編集長コラム

細川 忠宏

不妊治療を受けるうえで最も大切なものとは?

2014年02月14日

不妊治療を受けてお子さんを授からなかったカップルは、授かったカップルに比べて、3倍も離婚しやすかったという、ある意味、ショッキングな調査結果が発表されています。

これは、1990年から2006年にデンマークの公立病院やクリニックの不妊外来に通院した47515人の女性の「その後」、具体的には、治療で子を授かったかどうか、そして、通院当時のパートナーとの現在の関係を、最長で12年に渡って追跡調査を行った結果です。

それによると、子を授かったカップルで離婚したり、別れたりしているのは24.4%だったのに対して、結局、子を授からなかったカップルのそれは29.7%だったというのです。

これを統計学的に解析すると、子を授からなかったカップルは授かったカップルに比べて3倍もパートナーと別れやすい傾向があるとのこと。

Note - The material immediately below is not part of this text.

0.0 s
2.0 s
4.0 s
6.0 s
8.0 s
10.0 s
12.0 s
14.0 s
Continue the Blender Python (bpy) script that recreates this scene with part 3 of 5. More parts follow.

ただし、この結果をそのまま鵜呑みにして、頑張って不妊治療を受けても、結局、授からなかったら、夫婦関係が危うくなると解釈するのは早計です。

なぜなら、デンマークの夫婦の離婚率は40%で、不妊治療を経験したカップルのそれはずいぶん低いからです。

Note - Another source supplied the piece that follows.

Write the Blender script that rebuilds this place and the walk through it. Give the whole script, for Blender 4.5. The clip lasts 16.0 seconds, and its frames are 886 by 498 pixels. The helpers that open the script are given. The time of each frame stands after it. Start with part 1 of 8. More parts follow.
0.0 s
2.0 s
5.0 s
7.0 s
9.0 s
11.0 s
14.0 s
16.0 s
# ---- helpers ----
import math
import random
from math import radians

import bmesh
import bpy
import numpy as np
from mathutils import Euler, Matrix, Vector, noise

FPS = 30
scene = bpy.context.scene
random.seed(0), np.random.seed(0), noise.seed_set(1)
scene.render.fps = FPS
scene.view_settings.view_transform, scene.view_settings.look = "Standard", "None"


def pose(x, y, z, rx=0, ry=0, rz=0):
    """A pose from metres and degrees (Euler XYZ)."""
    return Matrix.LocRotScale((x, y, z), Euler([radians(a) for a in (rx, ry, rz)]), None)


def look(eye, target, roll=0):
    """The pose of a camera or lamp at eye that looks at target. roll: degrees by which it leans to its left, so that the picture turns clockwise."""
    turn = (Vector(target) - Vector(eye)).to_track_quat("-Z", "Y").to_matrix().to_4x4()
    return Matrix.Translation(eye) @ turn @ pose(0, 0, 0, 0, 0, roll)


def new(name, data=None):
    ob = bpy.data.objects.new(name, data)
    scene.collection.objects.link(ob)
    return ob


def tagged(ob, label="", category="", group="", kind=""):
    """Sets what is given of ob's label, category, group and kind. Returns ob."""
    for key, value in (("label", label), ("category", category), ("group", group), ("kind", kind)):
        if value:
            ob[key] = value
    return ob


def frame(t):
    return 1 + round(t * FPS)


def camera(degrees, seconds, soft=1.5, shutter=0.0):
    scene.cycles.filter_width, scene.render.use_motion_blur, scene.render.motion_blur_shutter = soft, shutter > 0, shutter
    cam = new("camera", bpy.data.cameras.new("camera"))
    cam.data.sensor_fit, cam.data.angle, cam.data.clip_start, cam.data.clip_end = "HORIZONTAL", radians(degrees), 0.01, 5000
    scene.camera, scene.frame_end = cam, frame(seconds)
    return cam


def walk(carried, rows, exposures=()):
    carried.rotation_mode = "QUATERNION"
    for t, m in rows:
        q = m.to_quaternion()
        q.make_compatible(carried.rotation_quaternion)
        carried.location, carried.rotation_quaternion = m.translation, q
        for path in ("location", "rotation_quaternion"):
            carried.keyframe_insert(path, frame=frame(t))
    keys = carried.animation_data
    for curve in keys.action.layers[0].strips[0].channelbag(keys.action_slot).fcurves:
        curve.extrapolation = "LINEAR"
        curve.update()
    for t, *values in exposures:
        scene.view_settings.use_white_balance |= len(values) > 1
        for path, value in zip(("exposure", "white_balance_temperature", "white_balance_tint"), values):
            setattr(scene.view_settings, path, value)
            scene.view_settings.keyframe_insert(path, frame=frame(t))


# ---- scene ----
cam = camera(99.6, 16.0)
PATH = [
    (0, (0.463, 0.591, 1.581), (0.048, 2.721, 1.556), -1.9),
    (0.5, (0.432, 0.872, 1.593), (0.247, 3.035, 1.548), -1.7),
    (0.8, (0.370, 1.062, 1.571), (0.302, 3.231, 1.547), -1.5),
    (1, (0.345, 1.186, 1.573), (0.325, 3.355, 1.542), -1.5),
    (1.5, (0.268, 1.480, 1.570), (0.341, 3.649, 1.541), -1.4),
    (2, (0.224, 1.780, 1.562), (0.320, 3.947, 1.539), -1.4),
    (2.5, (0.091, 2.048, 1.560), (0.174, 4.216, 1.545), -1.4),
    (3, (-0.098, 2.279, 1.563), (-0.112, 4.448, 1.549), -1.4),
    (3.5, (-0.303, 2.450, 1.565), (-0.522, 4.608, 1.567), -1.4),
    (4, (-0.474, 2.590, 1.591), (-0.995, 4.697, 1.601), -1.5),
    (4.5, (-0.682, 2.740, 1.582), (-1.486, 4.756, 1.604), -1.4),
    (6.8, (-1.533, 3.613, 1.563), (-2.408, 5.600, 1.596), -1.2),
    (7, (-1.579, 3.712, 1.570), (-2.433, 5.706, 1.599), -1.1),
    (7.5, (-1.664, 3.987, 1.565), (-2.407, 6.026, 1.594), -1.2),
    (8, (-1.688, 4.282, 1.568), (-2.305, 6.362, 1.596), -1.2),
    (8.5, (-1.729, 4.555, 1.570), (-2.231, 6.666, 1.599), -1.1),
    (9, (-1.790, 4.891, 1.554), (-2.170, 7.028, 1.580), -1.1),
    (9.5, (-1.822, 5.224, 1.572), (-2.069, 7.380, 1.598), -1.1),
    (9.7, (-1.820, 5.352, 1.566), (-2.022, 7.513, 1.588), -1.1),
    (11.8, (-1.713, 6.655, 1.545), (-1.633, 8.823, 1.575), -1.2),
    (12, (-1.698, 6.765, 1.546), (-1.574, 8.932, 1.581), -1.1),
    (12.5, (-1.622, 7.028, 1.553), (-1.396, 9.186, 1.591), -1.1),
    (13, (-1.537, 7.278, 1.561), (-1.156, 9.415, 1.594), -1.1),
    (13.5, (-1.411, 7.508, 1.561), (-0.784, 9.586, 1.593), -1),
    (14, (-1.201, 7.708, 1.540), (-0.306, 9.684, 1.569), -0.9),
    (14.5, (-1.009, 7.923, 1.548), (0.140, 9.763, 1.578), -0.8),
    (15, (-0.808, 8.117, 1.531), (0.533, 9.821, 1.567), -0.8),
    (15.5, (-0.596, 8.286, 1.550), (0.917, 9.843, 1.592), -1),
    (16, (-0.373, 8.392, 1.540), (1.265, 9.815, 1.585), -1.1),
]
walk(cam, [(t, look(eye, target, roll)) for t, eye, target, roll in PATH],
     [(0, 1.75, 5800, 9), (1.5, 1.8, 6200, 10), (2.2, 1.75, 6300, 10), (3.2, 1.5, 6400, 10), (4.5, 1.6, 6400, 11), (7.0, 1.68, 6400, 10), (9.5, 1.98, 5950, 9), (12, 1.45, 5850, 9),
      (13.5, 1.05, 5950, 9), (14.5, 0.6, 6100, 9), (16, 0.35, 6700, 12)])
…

調査期間が異なるので単純比較は出来ませんが、不妊治療を経験したカップルのほうは結婚していないカップルも含んでいますので、実際にはもっと大きな差があるのかもしれません。

いずれにしても、治療で授かったか、授からなかったかということよりも、不妊治療を経験したかどうかのほうが、ふたりの関係が長く続くかどうかに、より強く影響していることがわかります。

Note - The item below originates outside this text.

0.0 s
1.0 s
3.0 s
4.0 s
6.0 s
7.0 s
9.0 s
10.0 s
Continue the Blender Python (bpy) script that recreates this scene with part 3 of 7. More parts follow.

つまり、不妊治療経験が「ふたりの関係」を強くするのです。

そして、それは、授かっても、授からなくても、です。

男性不妊を専門とする泌尿器医で、複数のクリニックの男性不妊外来で診療に携わっておられる中條弘隆先生は、患者さんに「君はラッキーだね」と、お話しされるそうです。

「だってさあ、夫婦で生活してて、どんなに一生懸命、仕事頑張っても、奥さんほめてくれないでしょ。仕事、頑張るのは当たり前だからね、生活していくためにね。だけどね、不妊治療で一生懸命やってみ、奥さんの評価上がるよ。」

そして、

「ましてや、手術まで受けるとなるとね。夫がそこまで頑張ってふたりの子ども、新しい家族を迎えるためにやってくれたのかとなれば、奥さんとしては、やっぱり、夫を頼もしく見るだろうし、この人は本気でお父さんになるつもりなんだっていう気合いを感じるわけですよね。」

さらに、

「もしも、そこで気持ちが感じられなかったら、お子さんを授かったとしても、自分一人が育てるようになるって思われても仕方ないよね。」

このようにおっしゃるのです。

そもそも、不妊治療は命にかかわる治療ではありません。新しい家族を迎え、家庭を築いていくためのものです。

これまで、先生の患者さんで、不妊治療後に離婚されたカップルも少なくないそうですが、その原因として最も多いのは「精子の成績」や「授かったかどうか」ではなく、「熱意のあるなし」だったとのこと。

ですから、たとえ、お子さんが授からなくても、赤ちゃんがなかなかやってこないことに悩んだり、不妊治療を受けたりといった経験で、普段は見えなかったお互いの本当の気持ちに触れることが出来て、夫婦の関係がより強くなったというケースは、それ以上にあるというのです。

不妊治療を受けるうえで最も大切なことは、「結果」ではなく、「プロセス」だということを、つくづく、感じました。